Closed Bug 422473 Opened 16 years ago Closed 15 years ago

Pages that support multiple OS via SHOWFOR plugin won't look right without Javascript

Categories

(support.mozilla.org :: Knowledge Base Software, task)

task
Not set
normal

Tracking

(Not tracked)

VERIFIED WONTFIX
Future

People

(Reporter: nkoth, Assigned: ecooper)

References

Details

The SHOWFOR plugin which is used to render platform sensitive information depends on Javascript to manipulate css.

This requirement could be a problem for in-product help, because it is likely that many people will be using Firefox without Javascript. The pages will still show but OS/platform detection fails and content for all platforms show all together (which could be difficult to read).

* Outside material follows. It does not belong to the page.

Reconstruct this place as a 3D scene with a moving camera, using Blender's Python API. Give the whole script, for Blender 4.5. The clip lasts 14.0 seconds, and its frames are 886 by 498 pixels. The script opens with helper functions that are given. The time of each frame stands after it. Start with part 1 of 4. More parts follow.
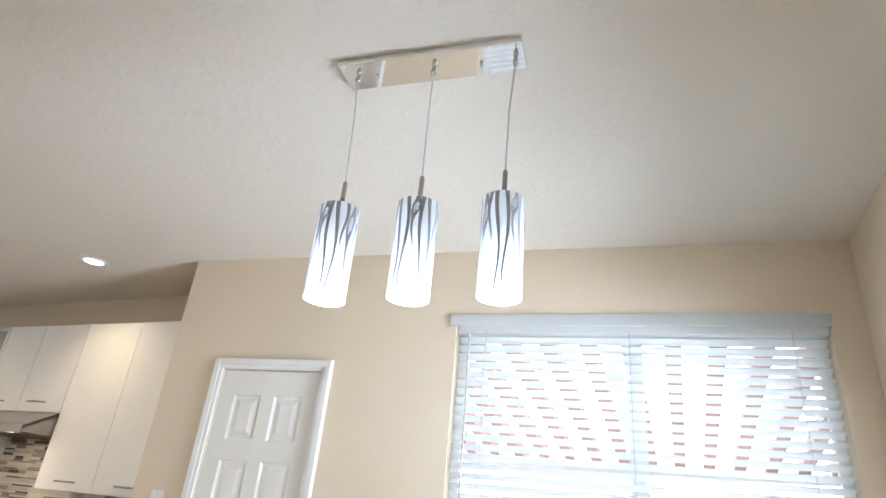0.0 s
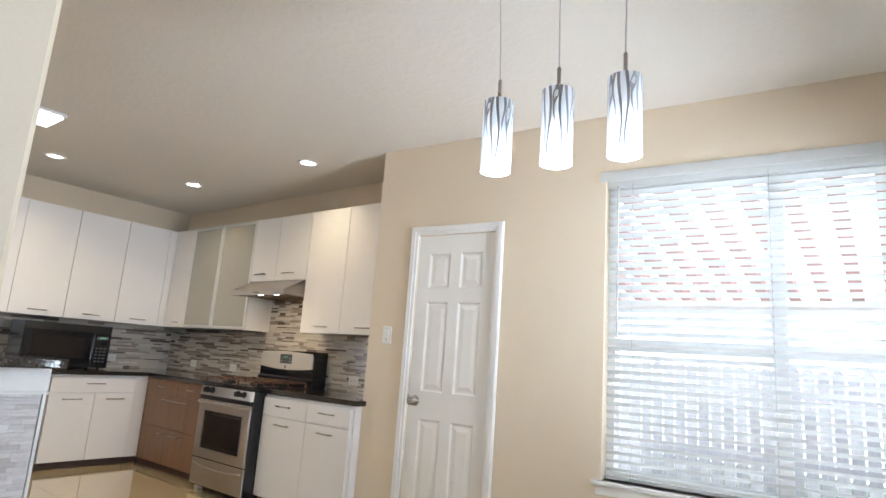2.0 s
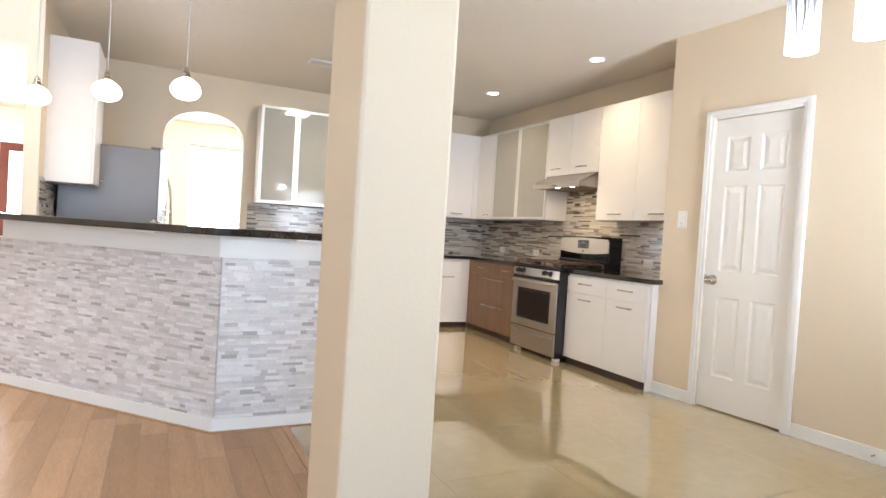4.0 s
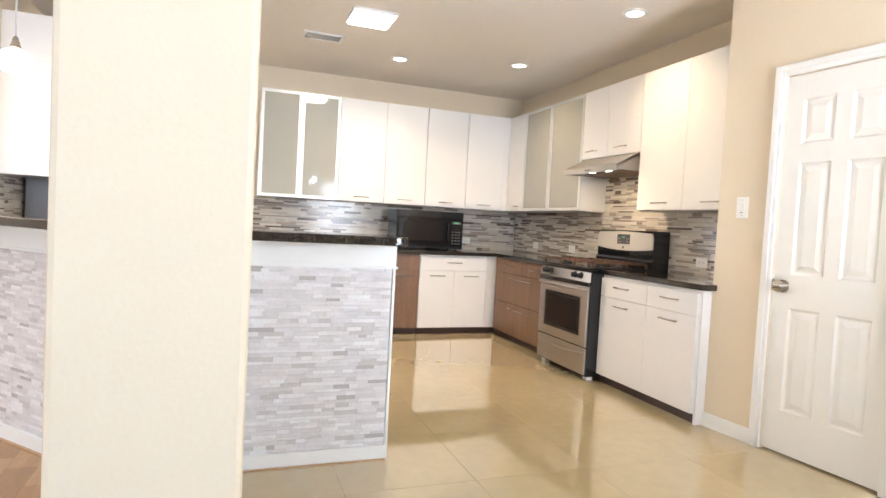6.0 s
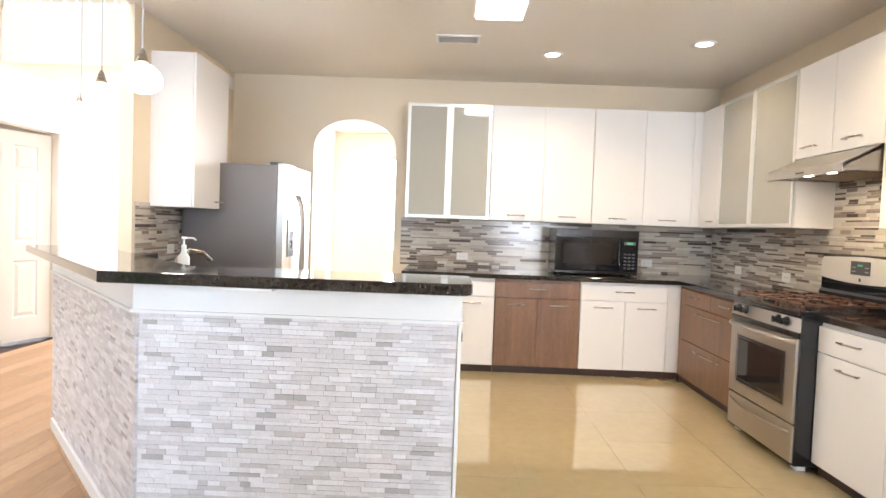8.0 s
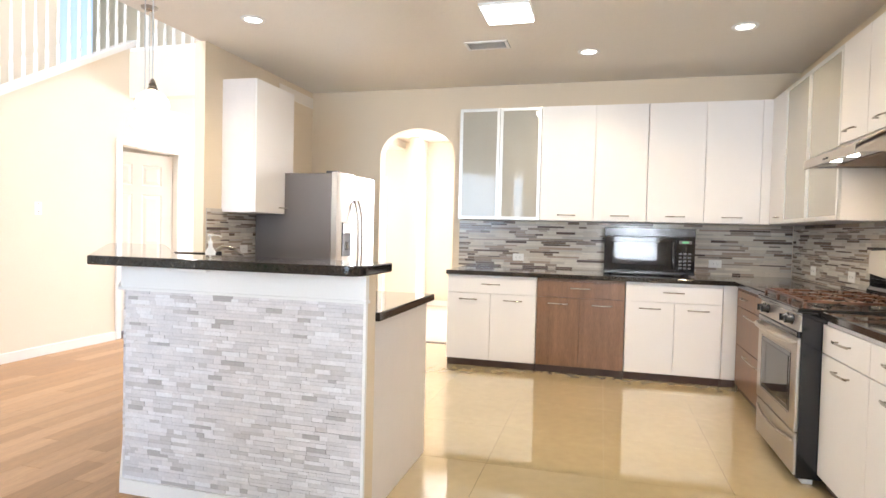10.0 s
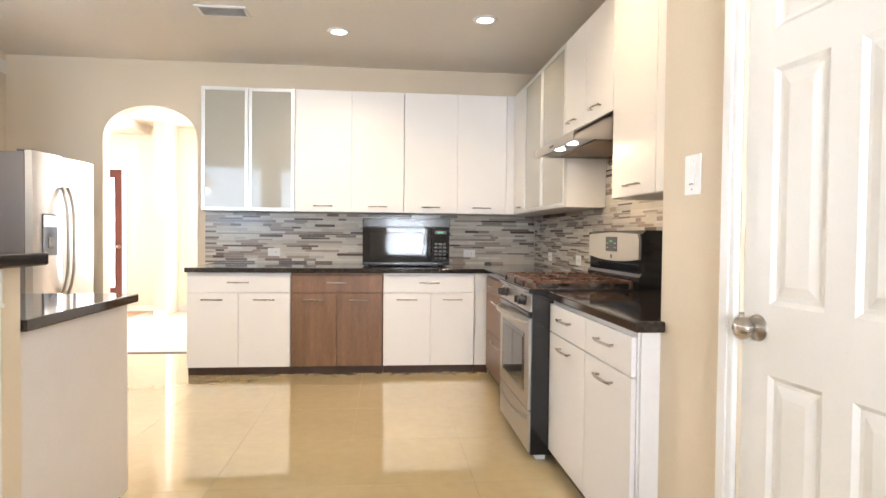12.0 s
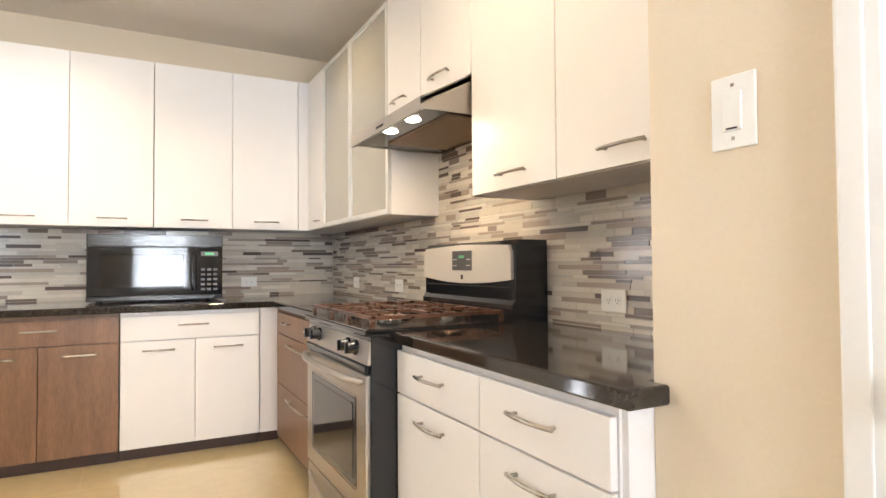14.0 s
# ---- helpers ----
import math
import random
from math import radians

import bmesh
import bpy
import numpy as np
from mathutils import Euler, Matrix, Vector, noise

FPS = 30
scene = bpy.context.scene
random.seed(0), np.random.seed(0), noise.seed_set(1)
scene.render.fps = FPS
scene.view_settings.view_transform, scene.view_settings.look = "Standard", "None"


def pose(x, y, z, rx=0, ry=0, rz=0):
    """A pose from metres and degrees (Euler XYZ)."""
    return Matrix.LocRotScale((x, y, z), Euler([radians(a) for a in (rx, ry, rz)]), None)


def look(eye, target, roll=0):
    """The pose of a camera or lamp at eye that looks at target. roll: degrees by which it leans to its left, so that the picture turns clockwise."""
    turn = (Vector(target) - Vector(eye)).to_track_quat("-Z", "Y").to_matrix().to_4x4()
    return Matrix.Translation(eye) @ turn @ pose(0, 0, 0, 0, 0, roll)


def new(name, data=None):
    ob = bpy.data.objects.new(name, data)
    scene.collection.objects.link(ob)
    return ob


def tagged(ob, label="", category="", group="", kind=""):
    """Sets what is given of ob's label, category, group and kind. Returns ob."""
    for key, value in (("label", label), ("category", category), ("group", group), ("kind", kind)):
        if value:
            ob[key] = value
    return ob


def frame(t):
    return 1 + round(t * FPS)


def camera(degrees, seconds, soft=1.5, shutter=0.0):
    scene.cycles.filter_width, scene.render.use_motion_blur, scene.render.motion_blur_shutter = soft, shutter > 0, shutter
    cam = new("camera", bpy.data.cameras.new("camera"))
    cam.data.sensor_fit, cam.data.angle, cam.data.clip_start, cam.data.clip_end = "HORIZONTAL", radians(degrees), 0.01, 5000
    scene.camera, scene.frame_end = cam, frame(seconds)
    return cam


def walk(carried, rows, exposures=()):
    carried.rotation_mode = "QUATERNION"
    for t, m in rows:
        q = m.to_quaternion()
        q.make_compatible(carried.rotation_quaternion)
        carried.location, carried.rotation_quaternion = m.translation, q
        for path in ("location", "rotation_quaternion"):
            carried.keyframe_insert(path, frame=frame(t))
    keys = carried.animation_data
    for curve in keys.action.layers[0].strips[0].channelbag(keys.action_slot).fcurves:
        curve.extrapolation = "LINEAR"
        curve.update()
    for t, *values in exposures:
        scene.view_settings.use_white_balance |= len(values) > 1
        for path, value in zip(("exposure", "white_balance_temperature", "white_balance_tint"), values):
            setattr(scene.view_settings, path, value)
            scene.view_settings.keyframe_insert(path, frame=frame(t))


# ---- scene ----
cam = camera(74.3, 14.0)
PATH = [
    (0, (0.288, 1.102, 1.412), (-0.411, 2.777, 2.252), 5.6),
    (0.5, (0.399, 1.067, 1.376), (-0.444, 2.678, 2.209), 5.3),
    (1, (0.492, 0.941, 1.31), (-0.518, 2.511, 2.026), 5.2),
    (1.5, (0.534, 0.766, 1.254), (-0.581, 2.333, 1.802), 4.6),
    (2, (0.585, 0.59, 1.205), (-0.62, 2.141, 1.582), 4.1),
    (2.5, (0.69, 0.444, 1.171), (-0.71, 1.853, 1.404), 3.9),
    (3, (0.811, 0.322, 1.168), (-0.763, 1.552, 1.274), 3.5),
    (3.5, (0.859, 0.205, 1.157), (-0.845, 1.251, 1.183), 3.5),
    (4, (0.891, 0.175, 1.134), (-0.906, 1.051, 1.085), 3.6),
    (6.5, (0.107, 1.113, 1.172), (-1.777, 1.782, 1.105), 2.9),
    (7, (-0.109, 1.266, 1.167), (-2.016, 1.865, 1.117), 2.6),
    (7.5, (-0.258, 1.416, 1.229), (-2.229, 1.747, 1.162), 2.5),
    (8, (-0.312, 1.616, 1.292), (-2.311, 1.591, 1.214), 2.1),
    (10.5, (-0.219, 2.738, 1.231), (-2.148, 2.212, 1.172), 1.4),
    (11, (-0.216, 2.825, 1.232), (-2.193, 2.531, 1.169), 1.2),
    (11.5, (-0.357, 2.833, 1.208), (-2.356, 2.803, 1.15), 0.9),
    (12, (-0.586, 2.797, 1.168), (-2.576, 2.995, 1.121), 0.6),
    (12.5, (-0.816, 2.798, 1.095), (-2.784, 3.151, 1.064), 0.4),
    (13, (-1.127, 2.864, 1.081), (-3.059, 3.38, 1.064), 0.1),
    (13.5, (-1.413, 2.883, 1.078), (-3.279, 3.605, 1.08), -0.2),
    (14, (-1.69, 2.862, 1.111), (-3.459, 3.793, 1.164), -0.4),
]
walk(cam, [(t, look(eye, target, roll)) for t, eye, target, roll in PATH],
     exposures=[(0.0, -0.44, 5700, 8), (1.5, -0.50, 5800, 9), (2.5, -0.42, 5880, 9), (3.2, -0.26, 5980, 10), (4.0, 0.0, 6050, 11), (7.0, 0.27, 6100, 11), (12.0, 0.20, 6200, 11), (14.0, 0.33, 6300, 11)])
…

Need to know if this is a blocker, and what actions can we take to address this?
The traditional mechanism to solve this is to

- emit all the spans or images with a default-hidden CSS
- emit a default that's in <noscript>
- JS-write a rule at the beginning of the page that sets display according to OS (and weep about the block/inline issue)
Priority: -- → P2
Limited to making the SHOWFOR show Windows / Firefox 3 as the default if JS is disabled.
Assignee: nobody → nelson
Priority: P2 → --
Target Milestone: 0.6 → 0.7
Target Milestone: 0.7 → 0.8
Assignee: nelson → smirkingsisyphus
With some general tweaks to wikiplugin_showfor.php and wikiplugin_div.php, the content is easily taken care of. All of the content divs/spans are run through them. The problem is with the toc. 

That is, while the actual content will display properly for Windows/ff3 if Javascript is disabled, the toc will still list all the headings for the page. Anyone have any ideas? maketoc is handled by lib/tikilib.php
Target Milestone: 0.8 → 0.9
Target Milestone: 0.9 → 1.1
Why can't we just make the default css (for people without javascript) be that of Firefox 3 + Windows? That should work for both the TOC and the content, shouldn't it?
In February, out of 12,007,164 visitors, only 287 had JS disabled. That's around 0.002%. Given what little impact this bug has and the limited resources for 1.1, I think we should move it off the 1.1 list.
Thanks Chris; very good rationale for pushing it out.
Target Milestone: 1.1 → Future
Why even bother fixing it then?  Something that impacts 0.002% of site visitors is rarely, if ever, going to be a priority in finite time...
Because the content looks broken for those users.
Sure, but anyone with JS disabled is used to that.  My point is that 287 users out of 12M is not significant, and doesn't seem like an effective use of resources.

The big issue is that once you make the decision to support no-JS, you need to build all of your UI to support no-JS.  That starts becoming a significant portion of your finite developer resources, or constrains you to 1996-era UI if you don't want to build and QA with/without JS enabled.

For example, we've talked about inline display of relevant articles if you say "No" to "Did this article solve your problem?"  Now you need to build a separate UI for no-JS cases, because you can't keep that content hidden by default.  Or you have to always show the related articles, and remove the dynamic UI.

This just doesn't seem like a justifiable use of resources, based on the numbers.  If you've got spare webdev cycles that you wouldn't use otherwise, I'm sure I can find something more leveraged to do with that time than support 0.002% of SUMO users...
I'm inclined to WONTFIX.  It really doesn't seem like that big a deal.
Main point for keeping it was that it should be a fairly simple fix (just change the default CSS rules; probably less time than it took for mconnor to write comment 9 ;) but I agree that it's not a big deal.
Status: NEW → RESOLVED
Closed: 15 years ago
Resolution: --- → WONTFIX
Status: RESOLVED → VERIFIED
those 287 are still our users though and we're using js in a way that they might not understand.

In most cases where not having js on breaks things things just don't work, you click, nothing happens etc. For us we have weird things like text running together, but it's not obvious this is because js is off because most of the page makes sense. For instance instructions to right click show up as "right-clickhold down the Ctrl key while you click"

We don't have to support non-js but I agree whole-heartedly with david that we should give them a usable view. Then when they try clicking to change the view and it doesn't work they'll realize it's cuz js is off.
There's actually a much better reason to have a script-free default to the majority case, which is that the pages (i.e. keyboard shortcuts) look like crap until you hit the onload handler.  Even on a new laptop and a fast (45 Mbps) connection, I get everything and then stuff gets hidden.  Hopefully there's already a bug on this?

(I'm going to talk to Nelson about SHOWFOR, the current implementation seems... strange.  More details, and probably a bug, after I talk to him.)
leaving as wontfix as we're not going to fix this for the sake of fixing it, but marking depends on mconnor's showfor bug as this will be fixed if that gets taken.